Artists that use the same song structure...


..in different songs.

I've noticed it before. More recently, it was hard to ignore while listening to SRV "I'm Cryin'" all the while I was thinking "Pride & Joy". Thoughts?

It does seem beneath him.
slaw
Someone once said that every artist or group is just constantly rewriting the same 7 songs over and over again. I agree with that to some extent, but I don't think it's bad, or even necessarily deliberate. It's just that artist's particular pallette of expression. Some artists are a little more limited with their bag of tricks, and some more deliberately experimental.
Remember when Mick Jagger sang "It's the Singer Not the Song"? When I was younger I strongly disagreed with that sentiment, putting the song way above the singer. Hence my love of The Beach Boys, precisely because they had the best songwriter in the world (Brian Wilson), but only okay singers (except for Mike Love, who was/is dreadfully bad).

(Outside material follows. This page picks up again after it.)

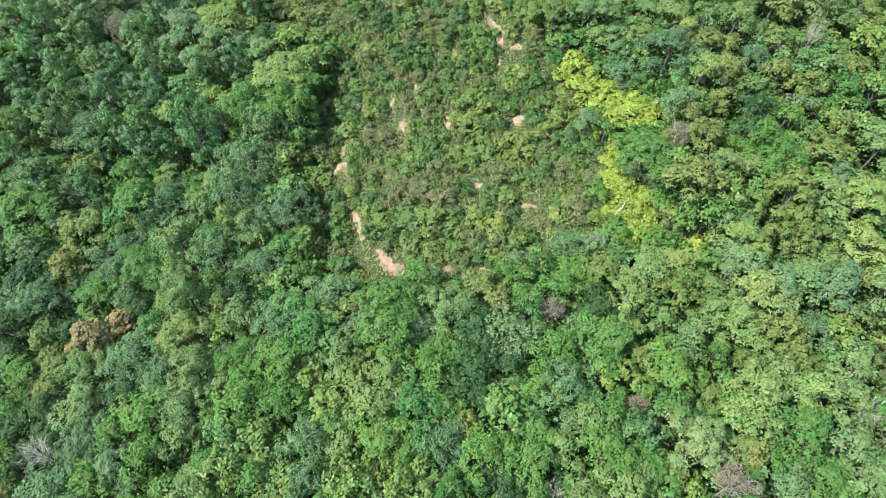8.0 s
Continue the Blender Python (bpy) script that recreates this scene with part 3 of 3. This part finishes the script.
def trail(label, points):
    """A worn footpath through points (x, y, half width)."""
    verts, faces = [], []
    fine = []
    for (x0, y0, w0), (x1, y1, w1) in zip(points, points[1:]):
        for i in range(6):
            f = i / 6
            fine.append((x0 + (x1 - x0) * f + random.uniform(-0.07, 0.07), y0 + (y1 - y0) * f, (w0 + (w1 - w0) * f) * random.uniform(0.7, 1.3)))
    fine.append(points[-1])
    for i, (x, y, w) in enumerate(fine):
        x1, y1, _ = fine[min(i + 1, len(fine) - 1)]
        x0, y0, _ = fine[max(i - 1, 0)]
        d = math.hypot(x1 - x0, y1 - y0)
        nx, ny = (y1 - y0) / d, -(x1 - x0) / d
        for s, up in ((-1.25, -0.05), (-0.9, 0.05), (0, 0.04), (0.9, 0.05), (1.25, -0.05)):
            px, py = x + nx * w * s, y + ny * w * s
            verts.append((px, py, gz(px, py) + up))
        WORN.append((x, y, w))
    for i in range(len(fine) - 1):
        for j in range(4):
            a = i * 5 + j
            faces.append((a, a + 1, a + 6, a + 5))
    ob = new("dirt_path", link_mesh("dirt_path", verts, faces, SOIL, True))
    tagged(ob, label, "path", kind="structure")


WORN = []
PATH_LABEL = "narrow footpath of pale sandy soil between shrubs"
trail(PATH_LABEL, [(-11.0, 76.2, 0.15), (-10.8, 75.3, 0.35), (-10.5, 74.2, 0.4), (-10.0, 72.9, 0.38), (-9.5, 71.6, 0.22)])
trail(PATH_LABEL, [(-7.9, 70.2, 0.2), (-7.3, 69.5, 0.45), (-6.6, 68.4, 0.6), (-5.8, 67.5, 0.75), (-4.9, 66.9, 0.65), (-4.5, 66.5, 0.3)])
trail(PATH_LABEL, [(-13.0, 84.2, 0.15), (-13.1, 85.3, 0.3), (-12.9, 86.6, 0.12)])
trail(PATH_LABEL, [(-5.0, 85.8, 0.2), (-5.2, 87.0, 0.5), (-5.3, 88.2, 0.25)])
trail(PATH_LABEL, [(-7.0, 88.2, 0.15), (-6.7, 89.2, 0.3), (-6.4, 91.0, 0.15)])
trail(PATH_LABEL, [(7.3, 92.0, 0.15), (7.5, 94.6, 0.3), (7.5, 96.8, 0.5), (6.4, 98.6, 0.3), (5.3, 100.6, 0.15)])
trail(PATH_LABEL, [(22.2, 85.0, 0.2), (21.7, 86.6, 0.45), (21.4, 88.8, 0.3)])
SOIL_LABEL = "worn patch of bare sandy soil on the spur"
for sx, sy, ra, rb, turn in ((-13.4, 82.7, 1.25, 0.7, 0.25), (-14.2, 81.3, 0.45, 0.9, -0.2), (-12.4, 82.0, 0.45, 1.1, 0.1), (-3.1, 91.3, 0.75, 0.6, 0), (-2.9, 90.0, 0.45, 0.5, 0), (0.6, 85.4, 0.5, 1.3, 0.1),
                             (9.2, 84.4, 0.85, 0.65, 0), (9.9, 73.1, 1.2, 0.28, -0.2), (4.1, 76.7, 0.8, 0.4, -0.4), (4.2, 66.1, 1.3, 0.45, 0.1), (0.4, 66.7, 0.9, 0.4, 0), (9.6, 94.4, 0.9, 0.55, 0),
                             (-5.1, 83.9, 0.45, 0.5, 0), (-0.6, 99.5, 0.7, 0.5, 0), (23.3, 81.8, 0.6, 0.5, 0), (10.3, 68.2, 1.4, 0.5, -0.1), (-7.1, 80.4, 0.6, 0.75, 0.3), (-9.3, 82.2, 0.28, 1.0, 0), (-31.2, 102.6, 1.5, 0.8, 0)):
    soil_patch("soil_patch", SOIL_LABEL, sx, sy, ra, rb, turn, SOIL)
# the grassy corner in the valley
soil_patch("soil_patch", "reddish worn soil in a grassy clearing", -50.2, 20.2, 0.8, 2.6, -0.15, SOIL)
soil_patch("rock_slab", "pale flat rock slab in the grass", -48.4, 16.6, 1.7, 0.35, 0.1, STONE, 0.12)
soil_patch("rock_slab", "grey flat rock beside lime creepers", -43.9, 18.3, 0.8, 0.7, 0.4, STONE, 0.2)


# ---- the open spur and the grassy corner ----
SPUR = [(-14.2, 66.2), (-15.4, 72.7), (-17.3, 80.2), (-16.3, 90.9), (-15.1, 98.2), (-25.0, 105.3), (-30, 118), (12.9, 118), (12.9, 99.0), (13.5, 91.0), (18.5, 81.5), (18.4, 74.4), (17.2, 67.8), (11.0, 66.2), (4.8, 64.5), (-4.0, 64.3)]
CORNER = [(-75, 5), (-75, 30), (-55.8, 32.6), (-50.7, 29.8), (-48.5, 24), (-46, 18.9), (-42.6, 16.6), (-40, 13.5), (-38, 5)]


def inside(x, y, poly):
    hit = False
    for (x0, y0), (x1, y1) in zip(poly, poly[1:] + poly[:1]):
        if (y0 > y) != (y1 > y) and x < (x1 - x0) * (y - y0) / (y1 - y0) + x0:
            hit = not hit
    return hit


class Grid:
    """Finds what stands near a place."""

    def __init__(self, cell=4.0):
        self.cell, self.box = cell, {}

    def add(self, x, y, rad):
        self.box.setdefault((int(x // self.cell), int(y // self.cell)), []).append((x, y, rad))

    def clear(self, x, y, rad, share):
        i, j = int(x // self.cell), int(y // self.cell)
        for a in range(i - 2, i + 3):
            for b in range(j - 2, j + 3):
                for px, py, pr in self.box.get((a, b), ()):
                    if (px - x) ** 2 + (py - y) ** 2 < (share * (rad + pr)) ** 2:
                        return False
        return True


taken, thickets = Grid(), Grid()
for x, y, rad, kind in PLACED:
    taken.add(x, y, rad * (1.08 if kind in ("twiggy", "flowering", "amber", "round") else 1.0))

for x, y, w in WORN:  # no trees on the worn soil or close before it
    taken.add(x, y, w + 0.3)
    taken.add(x, y - 1.8, w + 0.3)
    taken.add(x, y - 3.4, w + 0.1)
    if y < 72:  # only low bushes before the foot of the path
        taken.add(x, y - 5.0, w + 0.5)
    if x < -9:  # the sun reaches the path over the low western edge
        taken.add(x - 2.2, y - 0.8, 1.7)
for x, y, rad, kind in PLACED:
    if kind == "lime":  # low thickets keep the ground before them open
        taken.add(x, y - 1.6, rad * 0.8)
        taken.add(x, y - 3.2, rad * 0.5)
        taken.add(x, y, rad * 1.3)
        thickets.add(x, y, rad)


GAPS = ((-43.6, 64.6, 2.0), (-44.5, 53.7, 1.9), (2.4, 34.7, 1.1), (-29.5, 61.0, 0.9))  # dark openings between crowns
for x, y, w in GAPS:
    taken.add(x, y, w)


def mixture(x, y):
    """Which kinds grow where: weights by the part of the hillside."""
    if x < -26 and y > 80:
        return (("slender", 3.4), ("acacia", 3), ("darkleaf", 0.4), ("broadleaf", 1.5), ("tiered", 2.2), ("olive", 0.4))
    if x < -24 and y < 20:
        return (("acacia", 6), ("paleleaf", 2), ("olive", 0.6))
    if x < -34 and 36 < y < 64:
        # extra dark-leaved trees: the valley's deep shade is partly put into leaf colour
        return (("darkleaf", 6), ("olive", 1.6), ("acacia", 2), ("broadleaf", 1))
    if x < -24 and y >= 64:
        return (("darkleaf", 1), ("broadleaf", 1.5), ("acacia", 4.5), ("tiered", 2.5), ("olive", 1.2), ("paleleaf", 1.5))
    if x < -36:
        return (("darkleaf", 3), ("broadleaf", 2), ("acacia", 5), ("olive", 1.2), ("paleleaf", 0.6))
    if x > 8 and y > 76:
        return (("paleleaf", 4), ("tiered", 2), ("broadleaf", 0.8), ("bigleaf", 2), ("flowering", 0.6), ("olive", 1.2), ("acacia", 0.8))
    if x > 20 and y > 46:
        return (("tiered", 4), ("broadleaf", 1.2), ("paleleaf", 3.5), ("bigleaf", 2), ("flowering", 0.5), ("olive", 0.6))
    if x < -20 and 40 <= y < 50:
        return (("darkleaf", 4), ("acacia", 3), ("broadleaf", 2.5))
    if y < 40 and x < -14:
        return (("acacia", 1.2), ("broadleaf", 1.5), ("darkleaf", 8), ("olive", 0.2))
    if y < 27:
        if 12 < x < 36 and y < 20:
            return (("darkleaf", 5), ("acacia", 3), ("broadleaf", 1))
        if 12 < x < 26:
            return (("darkleaf", 3), ("broadleaf", 4), ("acacia", 0.8))
        return (("darkleaf", 8), ("broadleaf", 0.6), ("acacia", 0.6), ("twiggy", 0.15)) if x < 26 else (("broadleaf", 4), ("acacia", 1), ("paleleaf", 1.4), ("bigleaf", 0.6))
    if x > 20:
        return (("broadleaf", 2.5), ("paleleaf", 4), ("bigleaf", 2), ("tiered", 1.5), ("flowering", 0.3))
    return (("broadleaf", 4), ("darkleaf", 1.4 if y < 58 else 0.0), ("paleleaf", 1.8), ("bigleaf", 2.4), ("acacia", 1.3), ("tiered", 1.2), ("olive", 0.15))


def in_sight(x, y):
    return 5 < y < 116 and abs(x + 2) < min(47 + 0.36 * (y - 12), 72)


def tall_wood(x, y):
    """The valley side and the far slope carry older, broader trees."""
    return x < -20 or (x > 24 and y > 50)


def fill_wood():
    for low, high, tries, share in ((2.5, 3.3, 2600, 0.86), (2.0, 2.7, 1500, 0.80), (1.4, 2.0, 7000, 0.72), (1.05, 1.4, 9000, 0.70), (0.85, 1.1, 9000, 0.72)):
        for _ in range(tries):
            x, y, rad = random.uniform(-76, 72), random.uniform(4, 118), random.uniform(low, high)
            if not in_sight(x, y) or inside(x + 1.4 * math.sin(y * 0.8) + 0.8 * math.sin(y * 2.1), y, SPUR) or inside(x, y, CORNER):
                continue
            if x < -8 and inside(x + 0.75 * rad, y, SPUR):  # crowns end at the spur's edge
                continue
            if -17.5 < x < -4 and 61 < y < 90 and (rad > 1.3 or x > -14):  # the path's side stays open
                continue
            old = tall_wood(x, y)
            if low > 2.4 and not old:
                continue
            if not taken.clear(x, y, rad, share * (1.25 if x < -34 and 36 < y < 64 else 1.12 if old and low < 2 else 1.0)):
                continue
            names, weights = zip(*mixture(x, y))
            plant("sapling" if high < 1.2 else random.choices(names, weights)[0], x, y, rad)
            taken.add(x, y, rad)


fill_wood()


def in_valley(x, y):
    return x < -34 + 2 * math.sin(y * 0.4) and 34 < y < 68


def fill_gaps():
    """Low bushes wherever the floor would lie open between the trees."""
    near, n = Grid(), 0
    for x, y, rad, kind in PLACED:
        near.add(x, y, rad * (0.8 if kind == "twiggy" else 1.0))
    for x, y, w in WORN:
        near.add(x, y - 0.5, w + 0.5)
    for x, y, w in GAPS:
        near.add(x, y, w * 1.2)
    for i in range(44000):
        x, y, rad = random.uniform(-70, 66), random.uniform(6, 114), random.uniform(0.8, 1.4)
        if i < 4000:  # the strip beside the creepers first
            x, y = random.uniform(9, 34), random.uniform(62, 108)
        if n < 560 and in_sight(x, y) and not in_valley(x, y) and not inside(x, y, SPUR) and not inside(x, y, CORNER) and near.clear(x, y, rad, 0.62 if i < 4000 else 0.78):
            plant("sapling" if n % 2 else "bush", x, y, rad)
            near.add(x, y, rad)
            n += 1


fill_gaps()


def fill_shrubs():
    bushes = Grid(2.0)
    for x, y, w in WORN:  # nothing tall grows on or just before the worn soil
        bushes.add(x, y, w * 1.4)
        bushes.add(x, y - 1.2, w * 1.2 + 0.2)
        bushes.add(x, y - 2.4, w + 0.15)
        if y < 72:  # the foot of the path lies open
            bushes.add(x, y - 2.0, 0.9)
            bushes.add(x, y - 3.4, 0.9)
    trees = Grid()
    for x, y, rad, kind in PLACED:
        trees.add(x, y, rad * (0.6 if kind == "lime" else 0.9))
    n = 0
    for _ in range(16000):
        x, y, rad = random.uniform(-30, 22), random.uniform(63, 116), random.choice((0.7, 0.9, 1.1, 1.3, 1.5, 1.8, 2.0))
        if n >= 590 or not (inside(x, y, SPUR) or inside(x + 2.6, y, SPUR)) or not trees.clear(x, y, rad * 0.6, 0.7) or not bushes.clear(x, y, rad, 0.64):
            continue
        row = math.sin(2 * math.pi * (y + 0.022 * (x + 4) ** 2) / 4.2)  # old terraces
        if row < -0.35 and (rad > 0.9 or random.random() < 0.8):
            continue
        plant("shrub" if random.random() < 0.74 else "dryshrub", x, y, rad)
        bushes.add(x, y, rad)
        n += 1


fill_shrubs()


# ---- low growth that nobody could count ----
def scatter_leaves(name, label, category, n, box, keep, height, length, width, material, up, seed):
    r = np.random.default_rng(seed)
    p = np.stack([r.uniform(box[0], box[1], n), r.uniform(box[2], box[3], n), np.zeros(n)], 1)
    p = p[[keep(a, b) for a, b, _ in p]]
    p[:, 2] = ground_z(p[:, 0], p[:, 1]) + r.uniform(0.02, 1, len(p)) * height
    nor = unit(r.normal(size=p.shape) * 0.7 + np.array([0, 0, up]))
    ob = new(name, leaves_mesh(name, leaves_at(p, nor, r.normal(size=p.shape) + np.array([0, 0, 0.8 if up < 0.5 else 0]), length, width, r), material))
    tagged(ob, label, category, kind="stuff")


def off_path(x, y):
    return all((x - a) ** 2 + (y - b) ** 2 > (w * 0.8) ** 2 for a, b, w in WORN)


scatter_leaves("undergrowth", "dense low green undergrowth beneath the trees", "undergrowth", 210000, (-76, 72, 4, 118),
               lambda x, y: in_sight(x, y) and not inside(x, y, SPUR) and not inside(x, y, CORNER) and thickets.clear(x, y, 0.2, 1.0), 3.4, 0.46, 0.34, M["undergrowth"], 0.9, 3)
scatter_leaves("spur_grass", "rough green and straw-coloured grass on the open spur", "grass", 110000, (-30, 20, 63, 116),
               lambda x, y: inside(x, y, SPUR) and off_path(x, y), 0.6, 0.6, 0.09, M["grass"], 0.25, 4)
scatter_leaves("valley_grass", "rough yellowish grass in the valley corner", "grass", 60000, (-70, -38, 5, 33),
               lambda x, y: inside(x, y, CORNER) and off_path(x, y), 0.5, 0.55, 0.11, M["valley_grass"], 0.25, 5)


# ---- the leaning dead stem at the edge of the spur ----
def dead_stem(x, y):
    verts, faces = [], []
    tube(verts, faces, [(0, 0, -0.3), (0.1, 0.1, 1.6), (0.05, 0.3, 3.0), (0.45, 0.2, 4.8)], [0.06, 0.05, 0.04, 0.02], 7)
    tube(verts, faces, [(0.1, 0.25, 2.8), (0.6, 0.5, 3.7), (0.8, 0.9, 4.3)], [0.032, 0.026, 0.014], 5)
    tube(verts, faces, [(0.42, 0.2, 4.7), (0.2, 0.0, 5.3), (0.35, -0.3, 5.9)], [0.026, 0.02, 0.01], 5)
    ob = new("dead_tree", link_mesh("dead_tree", verts, faces, GREY_BARK, True))
    ob.matrix_basis = pose(x, y, gz(x, y), 0, 5, 0)
    tagged(ob, "thin bleached dead stem leaning out of lime creepers", "dead tree")


dead_stem(18.4, 69.4)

As I've gotten older, my thoughts on the matter have changed. And though the song still comes first, singers are of much more interest to me than they used to be. Iris Dement, Emmylou Harris, and Allison Krauss from the gals, John Hiatt, Buddy Miller, and Jim Lauderdale from the guys, being amongst my current favorites.

Pop music songwriting took a giant nosedive in the 70's, when Rock Group's songs became not much more than a guitar riff. The "sound" of a Band became their "song", what they were known for. Bands like Alice in Chains have only one song, really, every single one even having the exact same two-part harmony (and it is not a very good one). Boooring!
By definition, the vast majority of blues tunes performed by singers like SRV will have the same "form"; the classic "twelve bar blues". What distinguishes one blues song from another is typically the melody and the time feel; the "form" is usually (not always) exactly the same. The two songs you mention not only have the same form, as is usual for blues tunes, they are in the same key, the melody is very similar and the tempo is almost the same ("I'm Crying" is slightly slower); those are the things that make them sound so similar.

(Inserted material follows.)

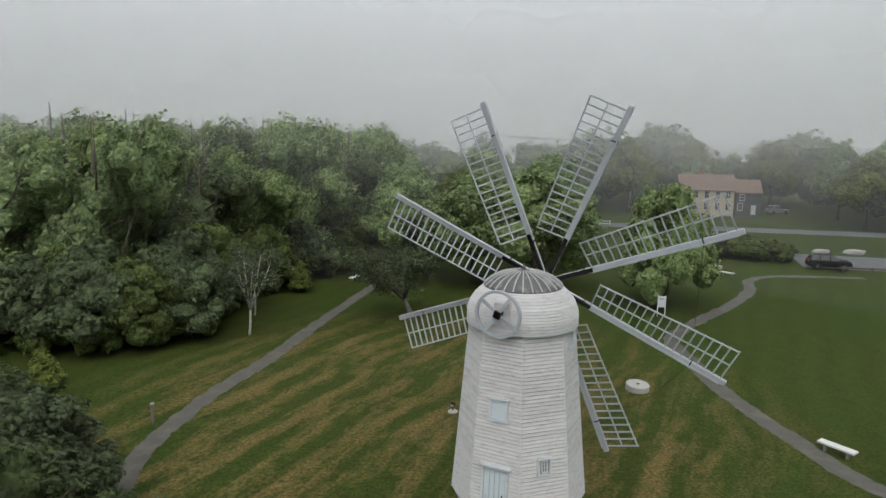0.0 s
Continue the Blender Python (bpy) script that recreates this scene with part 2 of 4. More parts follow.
# ---- mesh tools ----
class Shape:
    """Collects vertices and faces for one mesh."""

    def __init__(self):
        self.v, self.f = [], []

    def box(self, c, s, m=None):
        k = len(self.v)
        for dx, dy, dz in ((-1, -1, -1), (1, -1, -1), (1, 1, -1), (-1, 1, -1), (-1, -1, 1), (1, -1, 1), (1, 1, 1), (-1, 1, 1)):
            p = Vector((c[0] + dx * s[0] / 2, c[1] + dy * s[1] / 2, c[2] + dz * s[2] / 2))
            self.v.append(tuple(m @ p if m else p))
        for q in ((0, 3, 2, 1), (4, 5, 6, 7), (0, 1, 5, 4), (1, 2, 6, 5), (2, 3, 7, 6), (3, 0, 4, 7)):
            self.f.append(tuple(k + i for i in q))
        return self

    def tube(self, pts, radii, sides=8, caps=True):
        """A round bar along the points."""
        k, pts = len(self.v), [Vector(p) for p in pts]
        if isinstance(radii, (int, float)):
            radii = [radii] * len(pts)
        for i, p in enumerate(pts):
            d = (pts[min(i + 1, len(pts) - 1)] - pts[max(i - 1, 0)]).normalized()
            a = d.orthogonal().normalized() if i == 0 else (a - d * a.dot(d)).normalized()
            b = d.cross(a)
            for j in range(sides):
                w = 2 * math.pi * j / sides
                self.v.append(tuple(p + (a * math.cos(w) + b * math.sin(w)) * radii[i]))
        for i in range(len(pts) - 1):
            for j in range(sides):
                q = (j + 1) % sides
                self.f.append((k + i * sides + j, k + i * sides + q, k + (i + 1) * sides + q, k + (i + 1) * sides + j))
        if caps:
            self.f.append(tuple(k + j for j in reversed(range(sides))))
            self.f.append(tuple(k + (len(pts) - 1) * sides + j for j in range(sides)))
        return self

    def turned(self, prof, sides=32, centre=(0, 0, 0), a0=0.0):
        """A body of revolution about z from (radius, height) pairs, capped."""
        k = len(self.v)
        for r, z in prof:
            for j in range(sides):
                w = a0 + 2 * math.pi * j / sides
                self.v.append((centre[0] + r * math.cos(w), centre[1] + r * math.sin(w), centre[2] + z))
        for i in range(len(prof) - 1):
            for j in range(sides):
                q = (j + 1) % sides
                self.f.append((k + i * sides + j, k + i * sides + q, k + (i + 1) * sides + q, k + (i + 1) * sides + j))
        self.f.append(tuple(k + j for j in reversed(range(sides))))
        self.f.append(tuple(k + (len(prof) - 1) * sides + j for j in range(sides)))
        return self

    def poly(self, pts):
        k = len(self.v)
        self.v += [tuple(p) for p in pts]
        self.f.append(tuple(range(k, k + len(pts))))
        return self

    def slab(self, pts, off):
        """A flat polygon with thickness: off is the way to its other side."""
        k, n = len(self.v), len(pts)
        off = Vector(off)
        self.v += [tuple(p) for p in pts] + [tuple(Vector(p) + off) for p in pts]
        self.f.append(tuple(k + i for i in reversed(range(n))))
        self.f.append(tuple(k + n + i for i in range(n)))
        for i in range(n):
            j = (i + 1) % n
            self.f.append((k + i, k + j, k + n + j, k + n + i))
        return self

    def mesh(self, name, mat, smooth=False, bevel=0.0):
        me = bpy.data.meshes.new(name)
        me.from_pydata(self.v, [], self.f)
        if bevel:
            bm = bmesh.new()
            bm.from_mesh(me)
            bmesh.ops.bevel(bm, geom=list(bm.edges), offset=bevel, segments=1, affect="EDGES")
            bm.to_mesh(me)
            bm.free()
        me.materials.append(mat)
        if smooth:
            me.polygons.foreach_set("use_smooth", [True] * len(me.polygons))
        me.update()
        return me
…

SRV is a blues/rock singer and his musical palette is fairly limited. I don't think that the fact that many of the tunes he performs have the same form is any sort of indictment of him as an artist. I do think that those two tunes are so similar that it seems almost ridiculous, but not terribly surprising. I do think it is an indictment that he is not able to do something with the interpretation of each to distinguish one from the other.

Some of the other artists mentioned do sound very similar from tune to tune, but those tunes don't necessarily use the same "form". "Form" is not the same as "formula". Actually, a better way of looking at this issue, and a great test of an artist's true talent, is wether an artist can sound fresh and interesting IN SPITE OF the fact that his/her tunes use the same form.